Deborah Turbeville, Unseen Versailles - Aurelia Weingarten, 1980
Talvez se tivesse cansado de tudo, ou talvez fosse uma revoltada, é possível, mas tenho uma hipótese mais interessante. Havia nela uma tal altivez que são raros aqueles que podem dizer que conviveram com ela. Fui um desses, mas não pense que sei mais sobre ela do que um mero conhecido. Nunca foi dada a confidências e a afabilidade do convívio não passava de uma muralha com que se defendia - é esta a verdadeira palavra - dos poucos que a rodeavam. Quer saber do que se defendia ela? Do amor, do que haveria de ser? Todos a amávamos, claro, e ela não o suportava. Procurava, na verdade, o desdém, mas nunca o encontrou, a não ser no gesto com que nos abandonou a todos.
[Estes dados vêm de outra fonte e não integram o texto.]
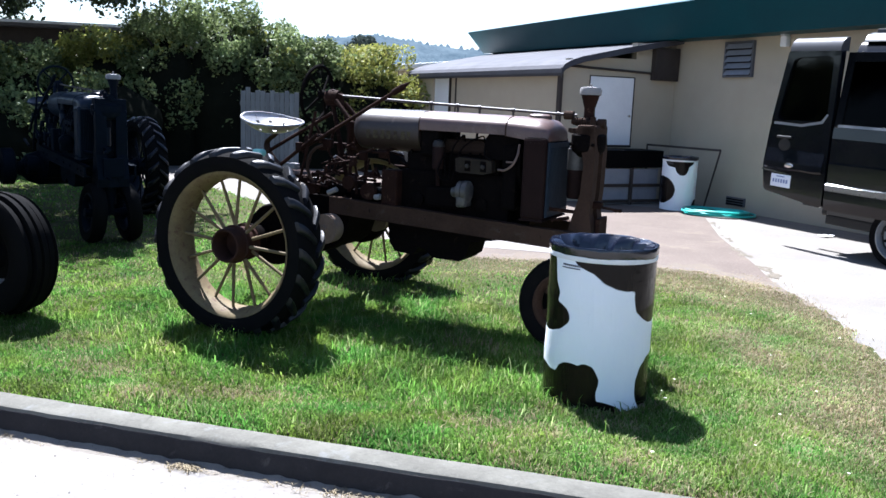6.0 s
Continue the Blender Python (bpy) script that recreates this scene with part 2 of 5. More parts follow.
lug_rubber = mat("tread_lug_rubber", (0.0055, 0.006, 0.0085), (0.0038, 0.004, 0.0055), 0.42, scale=12, fine=90, bump=0.25, spec=0.3)
hub_rust = mat("red_brown_hub", (0.036, 0.0185, 0.014), (0.020, 0.011, 0.009), 0.7, scale=12, fine=90, bump=0.3, spec=0.04)
cap_grey = mat("weathered_pale_cap", (0.22, 0.21, 0.20), (0.14, 0.13, 0.125), 0.6, scale=14, fine=80, bump=0.2, spec=0.2)
rad_brown = mat("dark_radiator_brown", (0.016, 0.0090, 0.0080), (0.009, 0.0055, 0.0052), 0.6, scale=6, fine=70, bump=0.2, spec=0.03)
manifold_brown = mat("dusty_manifold", (0.024, 0.019, 0.014), (0.010, 0.008, 0.006), 0.7, scale=14, fine=80, bump=0.3, spec=0.08)
rad_blue = mat("slate_blue_radiator_face", (0.017, 0.025, 0.036), (0.010, 0.014, 0.020), 0.55, scale=8, fine=70, bump=0.15, spec=0.08)
cover_brown = mat("brown_valve_cover", (0.026, 0.016, 0.011), (0.013, 0.009, 0.007), 0.7, scale=9, fine=80, bump=0.25, spec=0.06)

van_paint = mat("dark_grey_van_paint", (0.0040, 0.0048, 0.0072), (0.0034, 0.0041, 0.006), 0.18, scale=1.5, fine=120, bump=0.0, metal=0.1, coat=0.35, spec=0.32)
black_plastic = mat("black_plastic", (0.012, 0.0115, 0.011), (0.017, 0.016, 0.0155), 0.5, scale=8, fine=90, bump=0.08, spec=0.3)
black_gloss = mat("black_window_surround", (0.0018, 0.0022, 0.003), (0.0024, 0.0027, 0.0036), 0.25, scale=2, fine=90, bump=0.0, spec=0.03)
bag_plastic = mat("black_bin_liner", (0.0030, 0.0044, 0.0115), (0.0044, 0.0060, 0.0140), 0.2, scale=10, fine=26, bump=0.5, spec=0.7)
# lighter copy of the van paint; puts sunlight into the upper surfaces
sunlit_roof = mat("sunlit_van_roof_paint", (0.052, 0.052, 0.054), (0.034, 0.034, 0.037), 0.4, scale=4, fine=80, bump=0.03, spec=0.4, metal=0.2)
chrome = mat("bright_chrome", (0.72, 0.72, 0.73), (0.6, 0.6, 0.62), 0.12, metal=1.0, scale=10, bump=0.0)
dull_chrome = mat("dull_chrome", (0.22, 0.22, 0.22), (0.14, 0.14, 0.14), 0.3, metal=0.8, scale=20, bump=0.02)
steel_rim = mat("silver_steel_rim", (0.18, 0.19, 0.20), (0.26, 0.27, 0.29), 0.4, metal=0.5, scale=10, bump=0.03)
plate_white = mat("white_plate", (0.75, 0.78, 0.82), (0.68, 0.72, 0.78), 0.4, scale=10, bump=0.0)
plate_ink = mat("blue_plate_ink", (0.20, 0.25, 0.42), (0.16, 0.2, 0.36), 0.5, bump=0.0)
red_paint = mat("red_tractor_paint", (0.062, 0.0022, 0.0016), (0.048, 0.0018, 0.0013), 0.35, scale=4, fine=60, bump=0.04, wear=(0.0762, 0.01429, 0.01191), wear_amt=0.06, spec=0.03, coat=0.0)
black_iron = mat("black_painted_iron", (0.002857, 0.002857, 0.003214), (0.004643, 0.004286, 0.004286), 0.55, scale=8, fine=70, bump=0.15, spec=0.03)
seat_dark = mat("dark_seat_cloth", (0.011, 0.011, 0.012), (0.016, 0.016, 0.017), 0.9, scale=10, fine=120, bump=0.2)
hose_green = mat("teal_garden_hose", (0.035, 0.42, 0.36), (0.03, 0.33, 0.29), 0.35, scale=10, bump=0.02)
louvre_grey = mat("louvre_dark_grey", (0.10, 0.10, 0.11), (0.07, 0.07, 0.075), 0.6, scale=6, bump=0.05)
fence_wood = mat("weathered_fence_board", (0.125, 0.14, 0.15), (0.07, 0.08, 0.088), 0.9, scale=4, fine=60, bump=0.3, stretch=(6, 6, 0.5), rnd=0.15)
band_white = mat("white_elastic_band", (0.72, 0.72, 0.70), (0.62, 0.62, 0.60), 0.7, scale=20, bump=0.1)
ink_grey = mat("grey_print_ink", (0.06, 0.065, 0.08), (0.05, 0.055, 0.07), 0.6, bump=0.0)


def glass(name, tint, rough=0.03, ior=1.45):
    m = bpy.data.materials.new(name)
    m.use_nodes = True
    bs = m.node_tree.nodes["Principled BSDF"]
    bs.inputs["Base Color"].default_value = (*tint, 1)
    bs.inputs["Transmission Weight"].default_value = 1.0
    bs.inputs["Roughness"].default_value = rough
    bs.inputs["IOR"].default_value = ior
    return m


tinted_glass = glass("dark_tinted_glass", (0.003, 0.0035, 0.004), 0.04, 1.3)
side_glass = glass("black_privacy_glass", (0.002, 0.0022, 0.0026), 0.04, 1.1)
lamp_glass = glass("lamp_glass", (0.9, 0.9, 0.88), 0.1)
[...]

quinta-feira, 1 de agosto de 2019

O sal do silêncio (23)

Johan Hagemeyer, Silence, 1920
Os jardins onde o silêncio nasce escondem-se por detrás da muralha noite. Jardins secretos, onde os anjos esperam uma palavra. Neles, as árvores rumorejam resguardadas da cal do tempo e os seus ramos abrem-se para a eternidade, a nuvem vacilante que se demora no coração dos homens.